Working with Materials

Editing Materials

To open the Material Editor right-click on a material in the Material Library and choose Edit Selected Material… The program doesn't allow editing of the standard materials. Thus, if you wish to modify it, create a copy and then customize it. To duplicate and edit a standard material, right-click on it in the Material Library, then select New From Selected… in the context menu.

The functionality described in this section is only available in the Pro edition.

Materials Editor

1 – The name of the material. You can see it in the Material Library.

2 – The material preview. The preview can show the material applied to one of three objects: sphere, cube or flat surface. To choose one, click on the corresponding icon below the preview. The preview simulates reflections from a spot and ambient light sources.

3 – Color settings. These parameters are explained in the Setting Up the Colors sub-section.

4 – The Reflection parameter makes a material more or less reflective. In order to create a mirror, set Reflection to 100%.

5 – Texture settings are discussed in the Using Textures sub-section.

6 – The list of categories of the texture library.

7 – Make the current material with or without a texture.

8 – The texture library. To add or delete a custom texture, click on a gear icon below the library. Right-clicking on a texture preview opens the same popup menu as the gear icon does.

9 – The size of the texture preview.

Setting up the Colors

The Ambient Color

The Ambient color is the object's color with dimmed lighting, for instance, in a dark shadow.

The Diffuse and Specular Colors

The Diffuse color is the object's color under diffuse light. In many cases, it coincides with the natural color of the object.

The Specular color is used to create a reflection of a direct light source. The more matt the object is, the bigger and less sharp the light spot is. To control this, use the Shininess parameter.

The way an object reflects light depends on its type of surface. Uneven or granular surfaces reflect light in a number of angles that is called diffuse reflection. Glossy surfaces reflect light in one direction. This is specular reflection. Surfaces usually produce both kinds of reflection, but in different proportions.

The Shininess control lets you adjust the size of the specular reflection spot. As you increase the value, the spot becomes smaller, and consequently, the object looks glossier.

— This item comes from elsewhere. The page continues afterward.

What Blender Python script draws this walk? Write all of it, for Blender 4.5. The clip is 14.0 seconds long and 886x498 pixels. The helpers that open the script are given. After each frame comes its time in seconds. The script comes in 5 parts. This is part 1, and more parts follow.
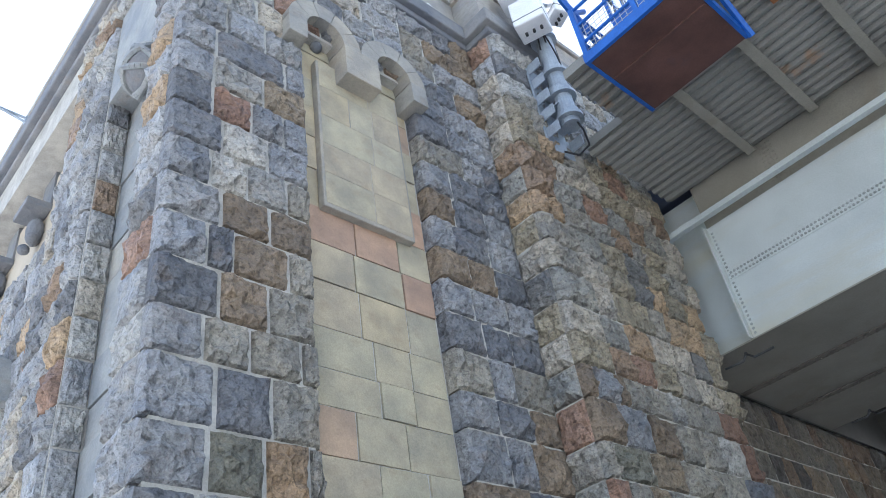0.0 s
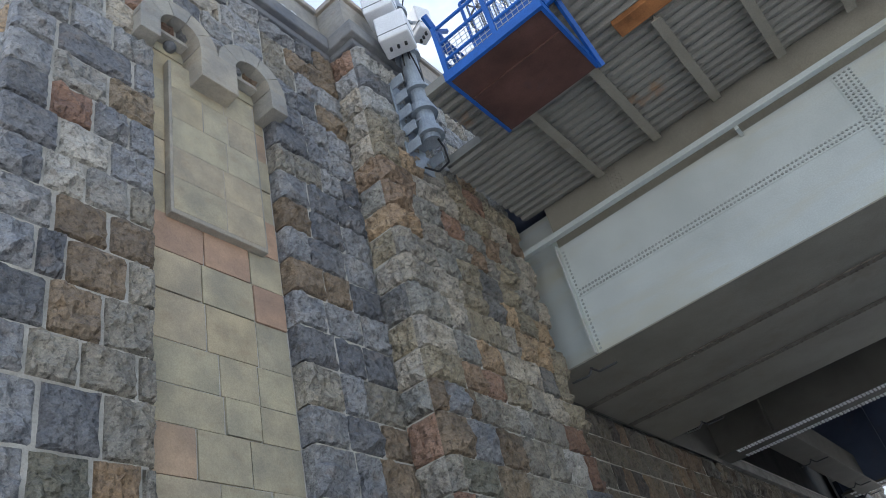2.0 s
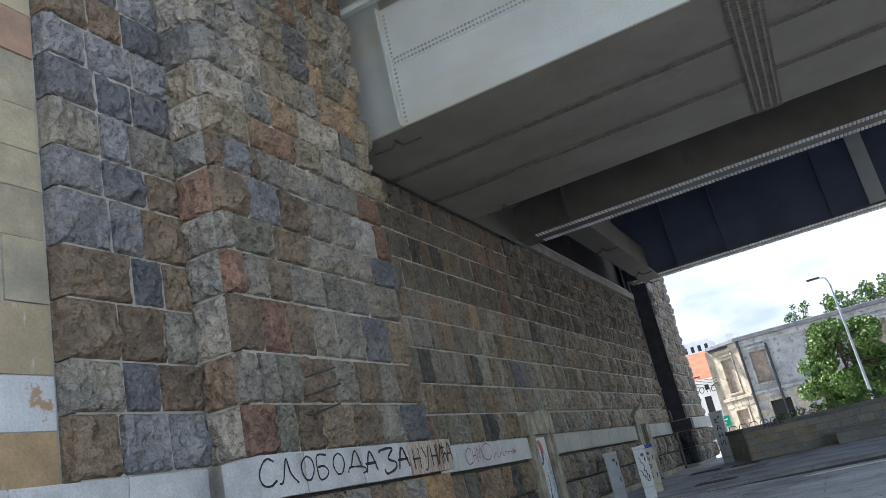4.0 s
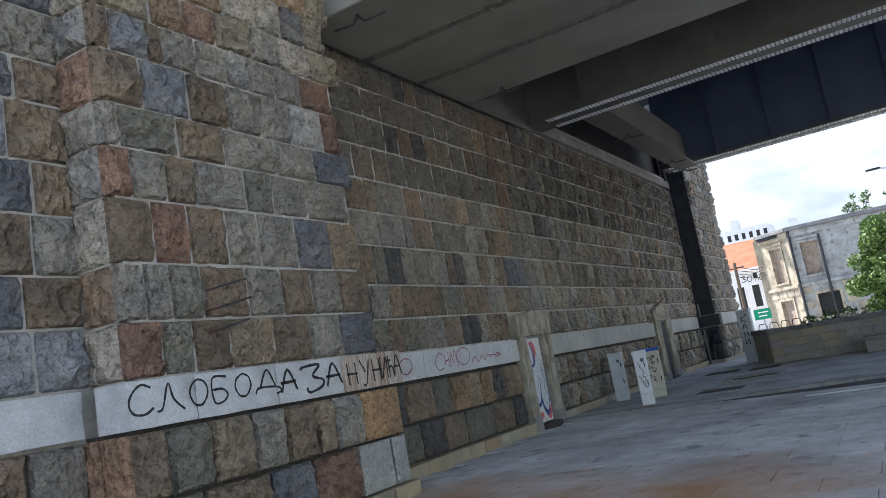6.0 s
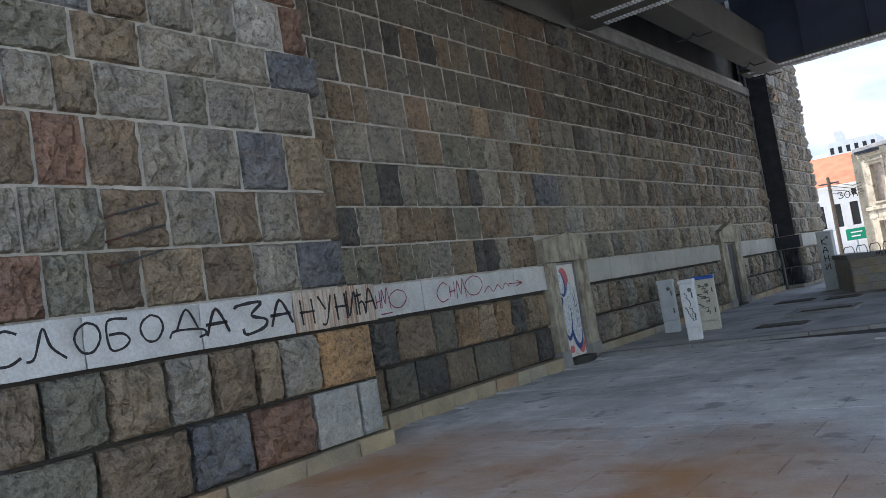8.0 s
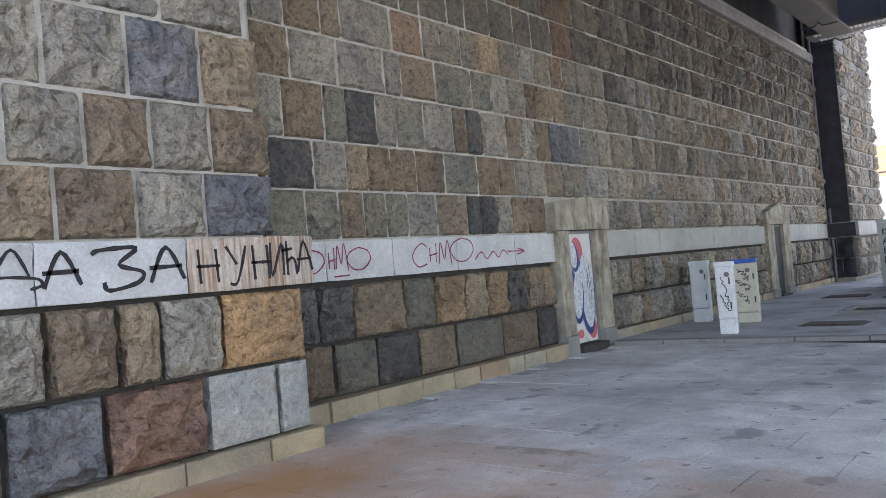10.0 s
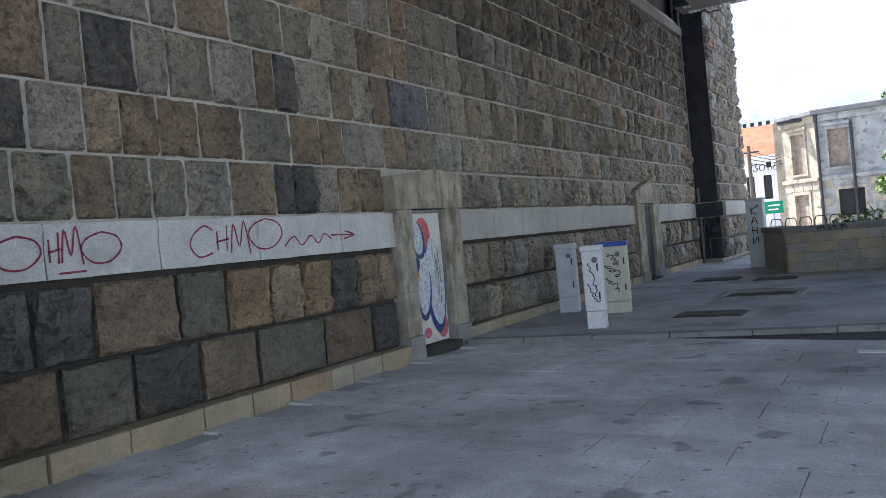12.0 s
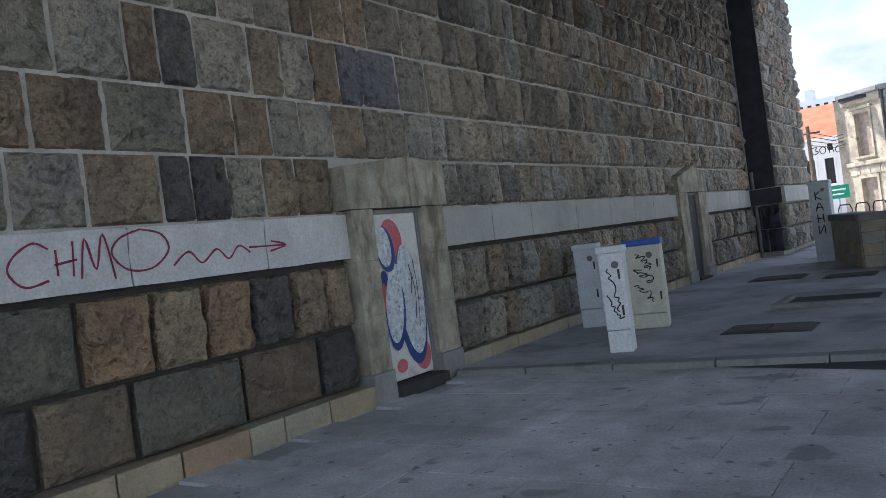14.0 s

No specular reflection (the Specular Color is black)
No specular
Specular reflection with Shininess = 3
Specular
Specular reflection with Shininess = 25
Specular

The Self-Illumination Color

A self-illuminating surface can look like it is under the ambient light even in the darkness. This feature can be used for elements of light sources (glass-shade, for instance).

Using Textures

To create a material with a texture, activate the Has Texture option. Textures can be taken from the built-in library or imported from graphic files.

To import a custom texture, click on a gear button in the bottom left corner of the Material Editor and choose the Import Custom Texture item from the popup menu. The maximum allowed texture size is 512 by 512 pixels. When you import an image of a greater size, it will be scaled down preserving the original aspect ratio.

To remove a custom texture, right-click on it and choose Delete Current Texture…

The Rotate parameter changes the angle of a texture.

The Tile Size parameter lets you adjust the size of the texture pattern. The program will multiply the Tile Size by the Scale to define the size of the texture when you apply it to an object. The default value of the texture size in the Tile Transform set of tools in the Inspector will be equal to the Tile Size.

As the program renders the 3D scene, it mixes the colors of the texture with the Ambient, Diffuse and Specular colors. To avoid tinting the texture, choose the Ambient, Diffuse and Specular colors from the gray scale palette.

The Blending Method options let you also control the resulting brightness and transparency of a material.

With the Modulate method, the brightness of a material is defined by the combined brightness of the Ambient, Diffuse and Specular colors. In order to make a texture look similar to the original image, you should make the Ambient or Diffuse color white. Otherwise, the material will look darker.

The Modulate and Lighten method increases the brightness of the texture compared with the Modulate method.

The Alpha Blend method is used to create transparent materials such as glass. This option is available if at least one of the Ambient, Diffuse and Specular colors is transparent.

Fully transparent parts of a texture will become black when the Modulate or Modulate and Lighten method is selected. Semitransparent parts will be opaque. Use the Alpha Blend method to preserve the opacity of the texture.

The Actual Texture Size

A texture applied to a wall or floor should match the actual wallpaper or tile size. To achieve this, you should set the Scale parameter in the Material Editor to 1, and set the Tile Size to the actual tile size. Don't forget that there can be small gaps between tiles that you should take into account when define the Tile Size. If a texture pattern shows several identical tiles, then you should increase the Scale. For example, a physical tile is 18x18 in. The texture displays four tiles (two by two). In this case, set the Tile Size to 18 in and the Scale to 2.